Война, однако, шла к концу. Я ощутила это особенно отчетливо летом 1944 года, когда по Садовому кольцу Москвы проводили несколько десятков тысяч немецких пленных. Этот сталинский спектакль, один из тех, которые он любил, был затеян, чтобы унизить врагов и дать какое-то удовлетворение москвичам. Это чем-то напоминало триумфы римских полководцев и императоров. Но, в общем-то, в этом по сути жестоком зрелище, просматривалась какая-то своя неизбежность, даже закономерность и справедливость.

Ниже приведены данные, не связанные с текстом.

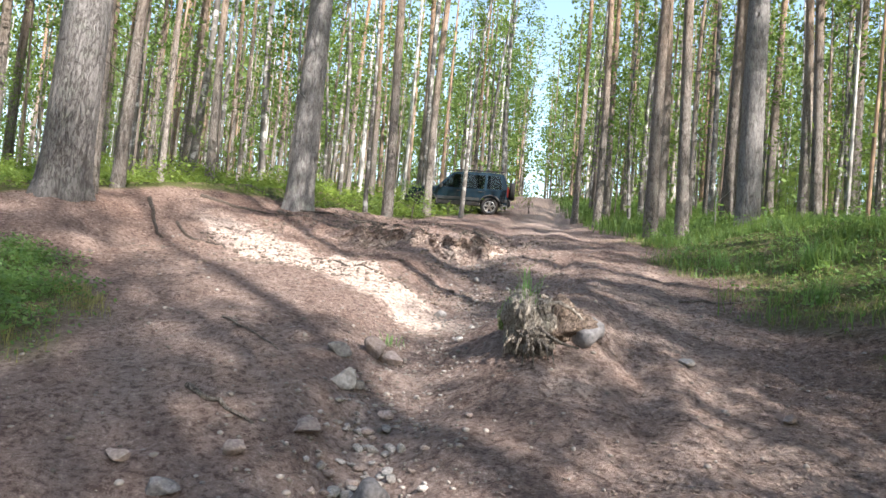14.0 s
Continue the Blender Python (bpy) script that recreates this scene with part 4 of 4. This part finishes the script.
def litter(n, x0, x1, y0, y1, keep, long, wide, name, label, seed, mat=None):
    """Fallen needles, bark flakes and dry bits lying on the soil."""
    x, y = scatter(n, x0, x1, y0, y1, keep)
    r = np.random.default_rng(seed)
    k = len(x)
    a = r.uniform(0, 6.28, k)
    L = r.uniform(0.5, 1.3, k) * long
    d = np.stack([np.cos(a), np.sin(a), r.uniform(-0.05, 0.3, k)], 1) * L[:, None]
    s = np.stack([-np.sin(a), np.cos(a), r.uniform(-0.2, 0.2, k)], 1) * (r.uniform(0.6, 1.4, k) * wide)[:, None]
    v, f = leaves(np.stack([x, y, height(x, y) + 0.009], 1), d, s)
    return tagged(piece(name, shaded(mesh_np(name, v, f, np.repeat(r.uniform(0, 1, k), 4)), mat or LITTER, False)), label, "litter", kind="stuff")


litter(70000, -6, 5.0, 1.0, 8.5, lambda a, b: (1 - 0.6 * green(a, b)) * lumpy(a, b) * (0.35 + 0.65 * smooth(0, 3, b)) * (1 - 0.65 * bump(a, b, -0.1, 6.3, 2.2, 1.3)), 0.035, 0.0032, "fallen_needles", "fallen brown pine needles on the soil", 81)
litter(50000, 2.4, 6.4, 8.0, 18, lambda a, b: (1 - 0.5 * green(a, b)) * smooth(2.6, 4.8, a), 0.038, 0.0055, "dry_leaves", "dry leaf and bark bits on the track's edge", 82, tone_material("dry_leaf", (0.115, 0.076, 0.058), (0.40, 0.290, 0.225)))
litter(22000, -6, 2.5, 8.0, 23, lambda a, b: (1 - green(a, b)) * 0.7, 0.06, 0.004, "upper_litter", "scattered needles and bark bits on the rise", 83)


def stick(x, y, L, turn, r0, seed, label="dry grey stick lying on the soil", name="stick", lift=0.01, mat=None):
    r = np.random.default_rng(seed)
    s = np.linspace(-0.5, 0.5, 9) * L
    off = np.cumsum(r.normal(size=9)) * 0.02 * L
    px, py = x + s * math.cos(turn) - off * math.sin(turn), y + s * math.sin(turn) + off * math.cos(turn)
    pz = height(px, py) + lift + np.abs(r.normal(size=9)) * 0.006
    v, f = tube(np.stack([px, py, pz], 1), np.linspace(r0, r0 * 0.45, 9), 6)
    return tagged(piece(name, shaded(mesh_np(name, v, f), mat or DEADWOOD)), label, "stick", "fallen sticks")


def twig_heap(n, seed):
    """Fine twigs and roots that the water has piled up across the trail."""
    r = np.random.default_rng(seed)
    bits = []
    for _ in range(n):
        x, y = r.normal(1.75, 0.55), r.normal(7.5, 0.16)
        y += 0.12 * (x - 1.75)
        L, a = r.uniform(0.04, 0.17), r.normal(0.1, 0.8)
        s = np.linspace(-0.5, 0.5, 4) * L
        off = np.cumsum(r.normal(size=4)) * 0.05 * L
        px, py = x + s * math.cos(a) - off * math.sin(a), y + s * math.sin(a) + off * math.cos(a)
        pz = height(px, py) + 0.008 + np.abs(r.normal(size=4)) * 0.012
        bits.append(tube(np.stack([px, py, pz], 1), np.linspace(1, 0.5, 4) * r.uniform(0.0014, 0.0038), 4))
    return tagged(piece("twig_heap", shaded(mesh_np("twig_heap", *joined(bits)), TWIG)), "washed-up heap of fine brown twigs and roots", "twigs", kind="stuff")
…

Я пошла посмотреть на это шествие. По широкой Садовой улице около площади Восстания, где я стояла, шеренгами, почти в ширину мостовой шли пленные немцы в грязных серо-зеленых мундирах без знаков различия, небритые, с глубоко запавшими и опущенными глазами. На лицах некоторых из них был страх: они, видимо, боялись каких-либо эксцессов. Но ничего такого не произошло. С обеих сторон Садовой на тротуарах стояли густые толпы москвичей. Но они стояли неподвижно и молчали. На улице царила странная тишина, нарушаемая только глухим топотом или, вернее, шарканьем ног усталых и измученных людей. На наших лицах не было ни злобы, ни злорадства, но какая-то трагическая сеть покрывала все вокруг. Весь ужас войны, ее бессмысленность и нелепость открывала эта фантасмагорическая сцена. Я ушла оттуда отчасти удовлетворенная, отчасти подавленная и в тот же вечер написала об этом стихи.